▶ _INSTRUCTION_
Reproduce verbatim only the lines from the one containing "scene.view_settings.use_white_balance |= len(values)" through the last line below, both included.

▶ _DATASET EXCERPT_
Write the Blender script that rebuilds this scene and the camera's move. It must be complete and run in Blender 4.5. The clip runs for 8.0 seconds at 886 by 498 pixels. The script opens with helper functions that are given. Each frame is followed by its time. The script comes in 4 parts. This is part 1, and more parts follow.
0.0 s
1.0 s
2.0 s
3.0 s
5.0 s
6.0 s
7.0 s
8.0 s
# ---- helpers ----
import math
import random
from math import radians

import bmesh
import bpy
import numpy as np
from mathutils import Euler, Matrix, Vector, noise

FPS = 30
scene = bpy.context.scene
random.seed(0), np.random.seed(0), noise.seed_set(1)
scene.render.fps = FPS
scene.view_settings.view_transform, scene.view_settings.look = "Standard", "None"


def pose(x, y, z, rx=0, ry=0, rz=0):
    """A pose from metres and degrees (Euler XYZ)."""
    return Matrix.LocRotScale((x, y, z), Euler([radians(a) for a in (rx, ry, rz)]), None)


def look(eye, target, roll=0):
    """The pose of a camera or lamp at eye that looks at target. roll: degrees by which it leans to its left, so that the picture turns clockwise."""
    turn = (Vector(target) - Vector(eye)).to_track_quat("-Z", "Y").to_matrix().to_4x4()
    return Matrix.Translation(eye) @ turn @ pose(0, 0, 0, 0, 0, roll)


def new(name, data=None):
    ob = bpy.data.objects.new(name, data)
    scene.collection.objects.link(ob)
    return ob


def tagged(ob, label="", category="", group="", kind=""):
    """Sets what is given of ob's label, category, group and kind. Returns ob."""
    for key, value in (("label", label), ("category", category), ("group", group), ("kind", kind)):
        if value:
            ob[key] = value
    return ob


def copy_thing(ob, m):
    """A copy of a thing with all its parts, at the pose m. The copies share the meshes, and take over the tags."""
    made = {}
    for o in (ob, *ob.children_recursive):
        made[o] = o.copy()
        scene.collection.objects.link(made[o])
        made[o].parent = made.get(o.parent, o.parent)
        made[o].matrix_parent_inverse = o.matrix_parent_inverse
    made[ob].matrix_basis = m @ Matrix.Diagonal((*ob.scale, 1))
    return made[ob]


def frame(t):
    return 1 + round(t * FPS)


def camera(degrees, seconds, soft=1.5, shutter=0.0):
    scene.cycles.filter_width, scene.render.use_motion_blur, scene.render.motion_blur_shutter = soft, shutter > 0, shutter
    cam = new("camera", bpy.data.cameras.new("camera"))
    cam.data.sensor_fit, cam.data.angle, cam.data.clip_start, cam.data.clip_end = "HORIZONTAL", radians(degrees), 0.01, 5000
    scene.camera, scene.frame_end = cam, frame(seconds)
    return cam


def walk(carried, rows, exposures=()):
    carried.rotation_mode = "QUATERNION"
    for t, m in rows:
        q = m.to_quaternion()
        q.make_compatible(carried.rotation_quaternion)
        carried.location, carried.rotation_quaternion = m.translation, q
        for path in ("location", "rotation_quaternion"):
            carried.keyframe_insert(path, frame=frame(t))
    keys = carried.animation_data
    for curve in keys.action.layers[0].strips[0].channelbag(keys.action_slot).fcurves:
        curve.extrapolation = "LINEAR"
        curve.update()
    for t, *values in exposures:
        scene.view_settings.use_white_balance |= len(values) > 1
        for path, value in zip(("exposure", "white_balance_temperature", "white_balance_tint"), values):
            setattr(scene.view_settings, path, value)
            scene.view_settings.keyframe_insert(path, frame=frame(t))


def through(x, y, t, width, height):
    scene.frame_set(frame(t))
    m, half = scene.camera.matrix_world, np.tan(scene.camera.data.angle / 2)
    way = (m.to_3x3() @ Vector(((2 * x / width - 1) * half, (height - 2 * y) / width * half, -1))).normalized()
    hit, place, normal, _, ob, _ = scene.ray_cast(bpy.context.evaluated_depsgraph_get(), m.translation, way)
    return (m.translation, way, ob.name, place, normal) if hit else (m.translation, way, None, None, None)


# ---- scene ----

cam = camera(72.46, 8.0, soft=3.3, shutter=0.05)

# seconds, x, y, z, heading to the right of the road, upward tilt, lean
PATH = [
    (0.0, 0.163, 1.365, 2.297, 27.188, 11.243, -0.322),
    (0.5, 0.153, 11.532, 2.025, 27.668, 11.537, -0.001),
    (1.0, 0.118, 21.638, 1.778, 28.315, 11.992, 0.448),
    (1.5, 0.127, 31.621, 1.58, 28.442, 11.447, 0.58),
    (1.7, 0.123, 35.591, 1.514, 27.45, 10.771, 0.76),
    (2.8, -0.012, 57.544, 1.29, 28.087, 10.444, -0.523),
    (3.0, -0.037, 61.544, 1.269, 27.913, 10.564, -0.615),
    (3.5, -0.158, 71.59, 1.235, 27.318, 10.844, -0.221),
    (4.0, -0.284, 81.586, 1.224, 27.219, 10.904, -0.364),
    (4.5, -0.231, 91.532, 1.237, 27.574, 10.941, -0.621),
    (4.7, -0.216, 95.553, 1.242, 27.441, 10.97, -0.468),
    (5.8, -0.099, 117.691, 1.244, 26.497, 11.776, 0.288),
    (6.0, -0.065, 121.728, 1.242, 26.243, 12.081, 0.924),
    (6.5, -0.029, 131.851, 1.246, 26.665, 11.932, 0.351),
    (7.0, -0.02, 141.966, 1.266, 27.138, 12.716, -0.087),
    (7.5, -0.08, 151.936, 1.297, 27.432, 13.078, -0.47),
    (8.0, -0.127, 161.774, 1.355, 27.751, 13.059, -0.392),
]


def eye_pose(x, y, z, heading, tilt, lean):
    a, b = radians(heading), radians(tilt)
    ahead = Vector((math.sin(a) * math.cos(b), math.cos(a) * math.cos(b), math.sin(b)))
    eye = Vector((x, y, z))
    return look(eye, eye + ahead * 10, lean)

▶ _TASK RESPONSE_
        scene.view_settings.use_white_balance |= len(values) > 1
        for path, value in zip(("exposure", "white_balance_temperature", "white_balance_tint"), values):
            setattr(scene.view_settings, path, value)
            scene.view_settings.keyframe_insert(path, frame=frame(t))


def through(x, y, t, width, height):
    scene.frame_set(frame(t))
    m, half = scene.camera.matrix_world, np.tan(scene.camera.data.angle / 2)
    way = (m.to_3x3() @ Vector(((2 * x / width - 1) * half, (height - 2 * y) / width * half, -1))).normalized()
    hit, place, normal, _, ob, _ = scene.ray_cast(bpy.context.evaluated_depsgraph_get(), m.translation, way)
    return (m.translation, way, ob.name, place, normal) if hit else (m.translation, way, None, None, None)


# ---- scene ----

cam = camera(72.46, 8.0, soft=3.3, shutter=0.05)

# seconds, x, y, z, heading to the right of the road, upward tilt, lean
PATH = [
    (0.0, 0.163, 1.365, 2.297, 27.188, 11.243, -0.322),
    (0.5, 0.153, 11.532, 2.025, 27.668, 11.537, -0.001),
    (1.0, 0.118, 21.638, 1.778, 28.315, 11.992, 0.448),
    (1.5, 0.127, 31.621, 1.58, 28.442, 11.447, 0.58),
    (1.7, 0.123, 35.591, 1.514, 27.45, 10.771, 0.76),
    (2.8, -0.012, 57.544, 1.29, 28.087, 10.444, -0.523),
    (3.0, -0.037, 61.544, 1.269, 27.913, 10.564, -0.615),
    (3.5, -0.158, 71.59, 1.235, 27.318, 10.844, -0.221),
    (4.0, -0.284, 81.586, 1.224, 27.219, 10.904, -0.364),
    (4.5, -0.231, 91.532, 1.237, 27.574, 10.941, -0.621),
    (4.7, -0.216, 95.553, 1.242, 27.441, 10.97, -0.468),
    (5.8, -0.099, 117.691, 1.244, 26.497, 11.776, 0.288),
    (6.0, -0.065, 121.728, 1.242, 26.243, 12.081, 0.924),
    (6.5, -0.029, 131.851, 1.246, 26.665, 11.932, 0.351),
    (7.0, -0.02, 141.966, 1.266, 27.138, 12.716, -0.087),
    (7.5, -0.08, 151.936, 1.297, 27.432, 13.078, -0.47),
    (8.0, -0.127, 161.774, 1.355, 27.751, 13.059, -0.392),
]


def eye_pose(x, y, z, heading, tilt, lean):
    a, b = radians(heading), radians(tilt)
    ahead = Vector((math.sin(a) * math.cos(b), math.cos(a) * math.cos(b), math.sin(b)))
    eye = Vector((x, y, z))
    return look(eye, eye + ahead * 10, lean)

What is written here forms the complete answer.